Let us all simply stick to the issue here – that remains unresolved. Not parsing out city vs. officer responsibility as to consequence here (that is really only incredibly enough whether two officers should retain their jobs or not), not watering down interpretations of training reviews and internal reviews by the city, etc. Let’s all focus on the fact that – two years out – there is no one who is being held responsible for the death of a innocent man who legally left his home one day, legally walked down a street, legally was doing nothing to warrant police intervention (at least that has been shared with the public – other than the “memories” of two officers who have every reason after the fact to “not remember” the details of this one singular encounter, even though their professions require them to be stellar documenters of each and every “encounter” with the public they initiate).
Not to mention what happened after two Portland Police officer chose to menace (in my opinion) and assault, hog tie and deny medical treatment to a innocent citizen in their custody – who they had identified as having committed no societal crime – but most assuredly was – mentally ill. That FACT right before them not requiring of them – of course – any compassion, care, reinforcements – just – what has been documented in a certificate of death – a innocent man’s ceasing to exist.
Just perjury after the fact, even when James Chasse was declared dead – an innocent man whose pained and tortured dying declaration was “what did I do wrong? – ” do we get NOTHING from our police department, our D.A., our city in regard to the recognition of the covering up of the actions of the police, of the actions of the internal review board, of the actions of a sealed grand jury who perhaps only had the perjured (perhaps) statements of these two “officers of the peace” to balance any other piece of evidence against – the victim in this case silenced forevermore as to giving his statement of fact as to what occurred to him – by virtue of him dying two hours into police custody. Alone. Pained. Tortured. Hog tied. Innocent.

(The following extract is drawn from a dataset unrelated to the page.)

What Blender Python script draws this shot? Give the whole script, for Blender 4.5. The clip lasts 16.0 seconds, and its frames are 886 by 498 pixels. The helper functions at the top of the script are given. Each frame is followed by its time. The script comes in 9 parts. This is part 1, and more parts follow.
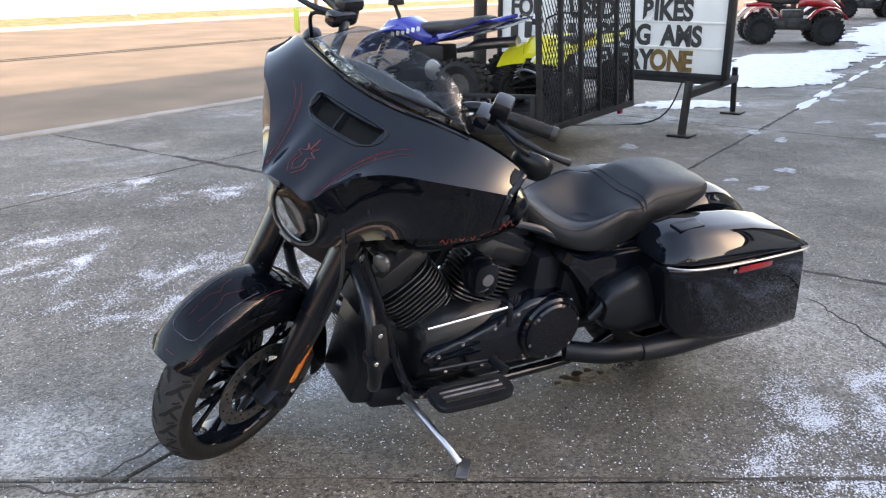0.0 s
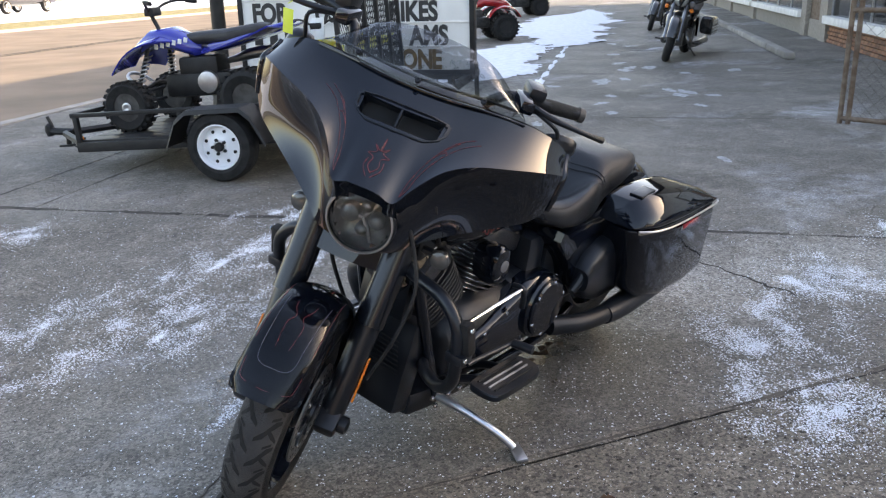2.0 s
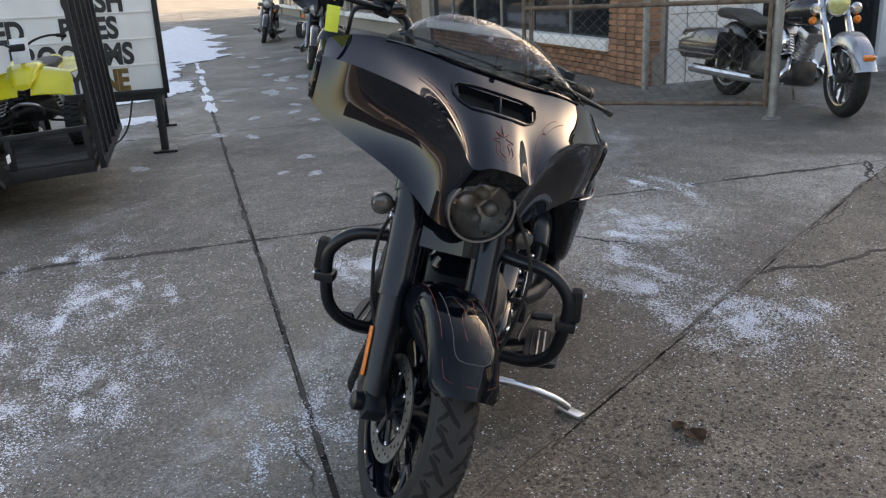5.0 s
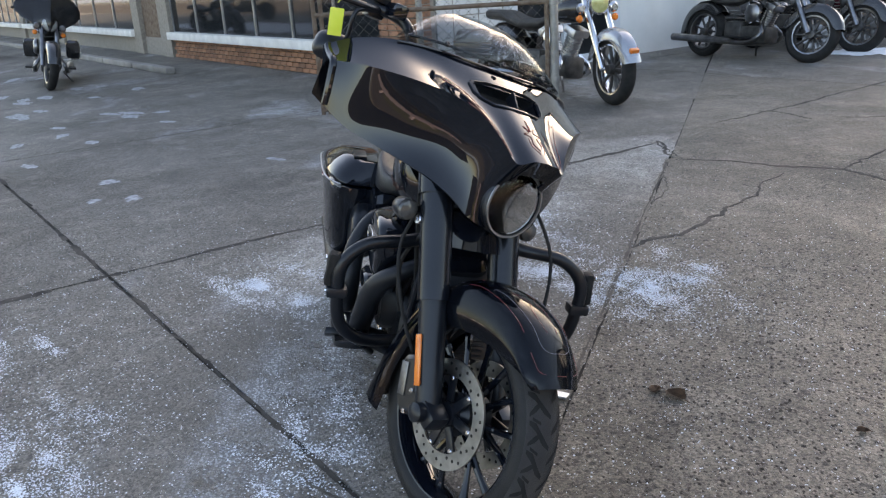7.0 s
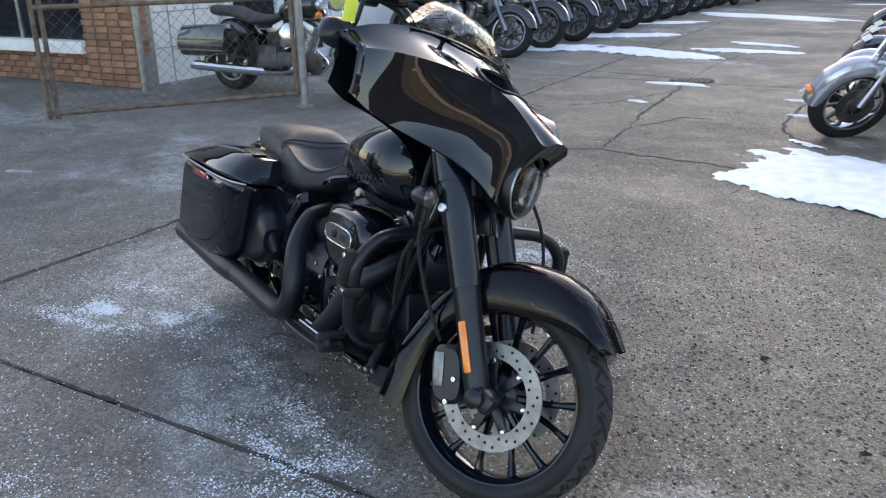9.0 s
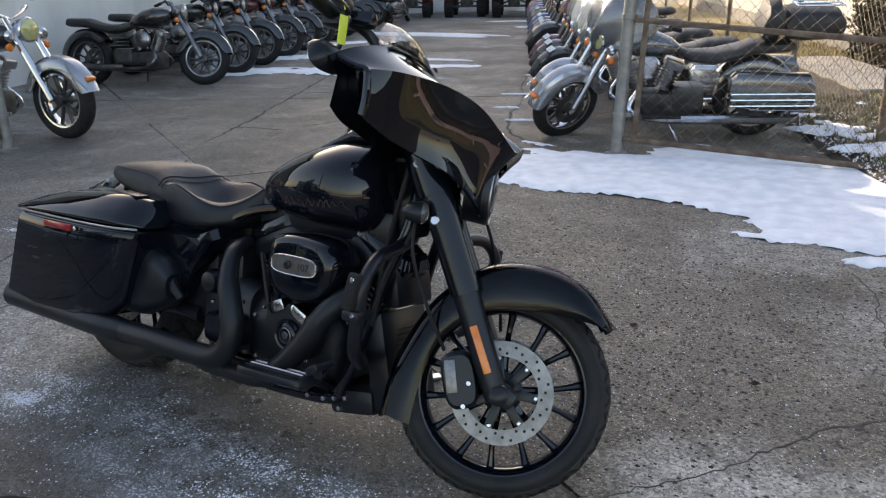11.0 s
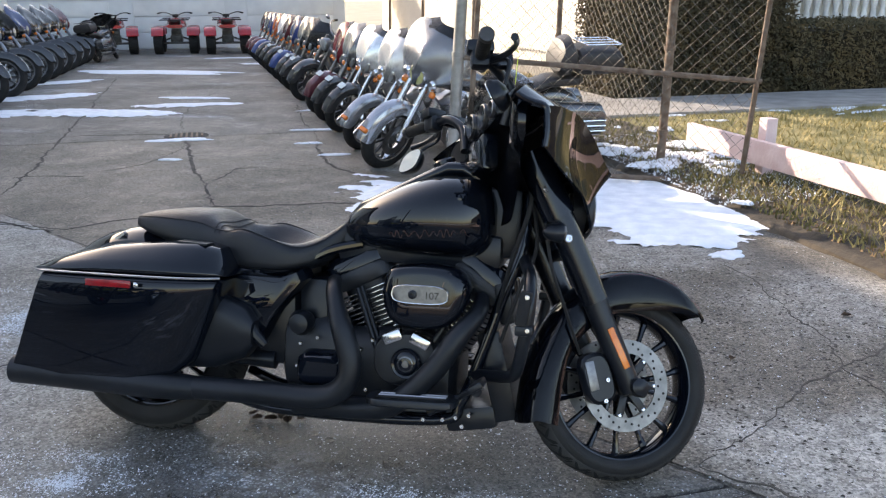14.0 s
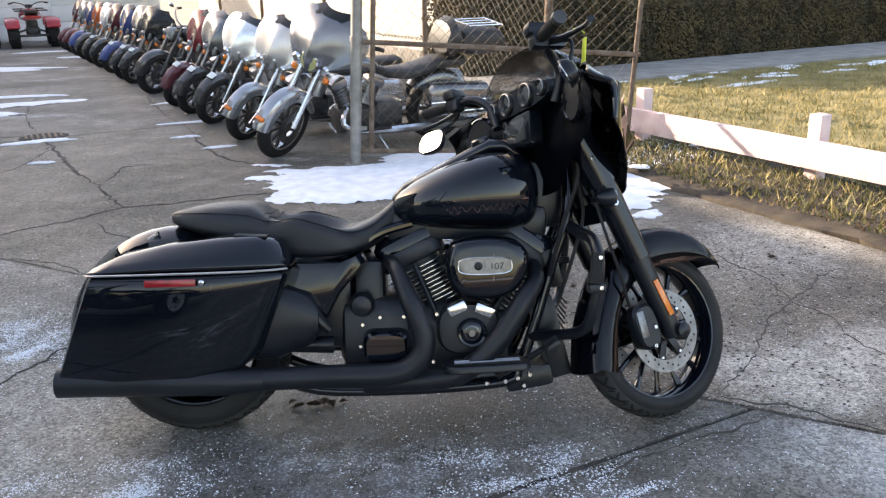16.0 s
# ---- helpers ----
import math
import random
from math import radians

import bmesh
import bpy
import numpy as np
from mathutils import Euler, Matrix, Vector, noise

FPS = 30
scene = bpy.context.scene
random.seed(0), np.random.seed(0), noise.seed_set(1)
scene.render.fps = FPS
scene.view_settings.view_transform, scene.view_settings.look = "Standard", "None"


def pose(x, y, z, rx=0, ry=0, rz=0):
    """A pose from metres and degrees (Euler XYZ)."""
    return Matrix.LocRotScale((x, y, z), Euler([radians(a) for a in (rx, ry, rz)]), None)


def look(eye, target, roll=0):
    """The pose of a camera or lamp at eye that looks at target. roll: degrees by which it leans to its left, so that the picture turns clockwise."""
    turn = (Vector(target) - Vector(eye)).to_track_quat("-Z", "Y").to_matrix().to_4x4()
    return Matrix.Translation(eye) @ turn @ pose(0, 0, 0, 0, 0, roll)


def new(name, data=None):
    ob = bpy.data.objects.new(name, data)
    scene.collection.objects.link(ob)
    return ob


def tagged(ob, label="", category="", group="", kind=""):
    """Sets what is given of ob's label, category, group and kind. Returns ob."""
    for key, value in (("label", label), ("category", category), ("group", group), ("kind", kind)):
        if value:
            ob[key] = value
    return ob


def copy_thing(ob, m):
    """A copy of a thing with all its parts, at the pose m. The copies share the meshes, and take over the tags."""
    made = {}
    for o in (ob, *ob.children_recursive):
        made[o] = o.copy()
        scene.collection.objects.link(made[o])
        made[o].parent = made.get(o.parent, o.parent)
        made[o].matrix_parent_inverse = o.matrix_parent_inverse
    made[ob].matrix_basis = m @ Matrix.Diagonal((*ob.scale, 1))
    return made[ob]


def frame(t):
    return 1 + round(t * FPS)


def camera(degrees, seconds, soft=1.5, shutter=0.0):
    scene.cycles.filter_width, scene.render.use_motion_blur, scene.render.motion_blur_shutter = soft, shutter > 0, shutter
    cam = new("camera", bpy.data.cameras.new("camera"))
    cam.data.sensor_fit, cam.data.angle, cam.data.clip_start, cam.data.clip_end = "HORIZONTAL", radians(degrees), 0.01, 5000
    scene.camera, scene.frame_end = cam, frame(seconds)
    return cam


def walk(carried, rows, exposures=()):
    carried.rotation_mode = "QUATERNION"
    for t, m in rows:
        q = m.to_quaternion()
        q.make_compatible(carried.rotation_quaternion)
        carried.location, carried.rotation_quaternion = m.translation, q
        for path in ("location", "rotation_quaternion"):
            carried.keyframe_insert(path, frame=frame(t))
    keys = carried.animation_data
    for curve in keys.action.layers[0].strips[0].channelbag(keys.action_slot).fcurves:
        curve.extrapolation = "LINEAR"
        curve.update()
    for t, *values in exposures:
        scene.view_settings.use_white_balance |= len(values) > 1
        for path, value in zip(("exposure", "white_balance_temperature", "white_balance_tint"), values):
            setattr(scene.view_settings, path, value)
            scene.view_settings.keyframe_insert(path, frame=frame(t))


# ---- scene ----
cam = camera(55.9, 16.0, 1.25)
PATH = [
    (0, (1.856, 2.359, 1.356), (1.112, 0.612, 0.73), 0.1),
    (0.5, (2.065, 2.238, 1.341), (1.17, 0.557, 0.728), 0.1),
    (1, (2.309, 2.146, 1.33), (1.253, 0.559, 0.728), 0.0),
    (1.5, (2.534, 2.02, 1.331), (1.335, 0.537, 0.728), -0.7),
    (2, (2.646, 1.825, 1.324), (1.291, 0.489, 0.71), -1.4),
    (2.5, (2.803, 1.643, 1.316), (1.285, 0.496, 0.699), -1.4),
    (3, (2.971, 1.462, 1.319), (1.346, 0.472, 0.702), -0.6),
    (3.2, (2.999, 1.393, 1.317), (1.351, 0.443, 0.701), -0.9),
    (5.3, (3.343, 0.659, 1.31), (1.496, 0.198, 0.699), -3.0),
    (5.5, (3.347, 0.585, 1.321), (1.487, 0.175, 0.712), -3.1),
    (6, (3.343, 0.427, 1.321), (1.456, 0.172, 0.711), -2.5),
    (6.5, (3.376, 0.216, 1.335), (1.479, 0.141, 0.706), -3.4),
    (7, (3.387, 0.043, 1.328), (1.491, 0.122, 0.699), -3.6),
    (7.5, (3.35, -0.137, 1.325), (1.483, 0.184, 0.684), -3.7),
    (8, (3.34, -0.342, 1.333), (1.518, 0.162, 0.68), -2.0),
    (8.2, (3.311, -0.44, 1.323), (1.508, 0.123, 0.664), -1.6),
    (10.3, (2.932, -1.284, 1.366), (1.512, -0.037, 0.711), -2.7),
    (10.5, (2.883, -1.355, 1.364), (1.516, -0.051, 0.71), -2.6),
    (11, (2.716, -1.479, 1.355), (1.496, -0.027, 0.719), -1.7),
    (11.5, (2.569, -1.606, 1.38), (1.461, -0.056, 0.773), -1.0),
    (12, (2.419, -1.762, 1.386), (1.412, -0.135, 0.804), -1.1),
    (12.5, (2.295, -1.9, 1.392), (1.382, -0.217, 0.815), -1.2),
    (13, (2.126, -1.97, 1.384), (1.296, -0.246, 0.803), -1.6),
    (13.5, (1.966, -2.056, 1.412), (1.262, -0.274, 0.84), -1.6),
    (14, (1.768, -2.213, 1.403), (1.167, -0.393, 0.831), -0.5),
    (14.5, (1.598, -2.309, 1.402), (1.037, -0.474, 0.841), -0.1),
    (15, (1.398, -2.352, 1.412), (0.91, -0.496, 0.85), -1.1),
    (15.5, (1.225, -2.415, 1.412), (0.875, -0.536, 0.824), -1.6),
    (16, (1.095, -2.493, 1.427), (0.911, -0.599, 0.811), -1.6),
]
walk(cam, [(t, look(eye, target, roll)) for t, eye, target, roll in PATH], [(0.0, 2.45, 8300, 19), (1.0, 2.37, 8100, 18), (1.5, 2.15, 8100, 18), (2.0, 2.24, 8000, 17), (2.5, 2.50, 8800, 17), (3.0, 2.32, 9000, 18), (5.5, 1.74, 8400, 17), (6.0, 1.86, 8200, 16), (6.5, 1.84, 8000, 16), (7.0, 2.08, 7800, 16), (8.0, 2.18, 7200, 14), (10.5, 1.72, 8000, 15), (11.0, 1.54, 7900, 15), (12.5, 1.55, 7700, 15), (13.0, 1.38, 7600, 16), (13.5, 1.66, 7600, 16), (14.5, 1.95, 7500, 16), (15.5, 2.05, 7700, 17), (16.0, 2.05, 8000, 17)])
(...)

Focus, people. This is an IMPORTANT turning point – two years out. This should also be a opportunity for the city and the police department and our INCOMING mayor to encourage on our D.A. to take this EVIDENCE – along with every other piece of evidence – in the form of a charging document before the court system and demand a OPEN trial of every single bit of this. No more should the public be “sealed” away from any of it. No more.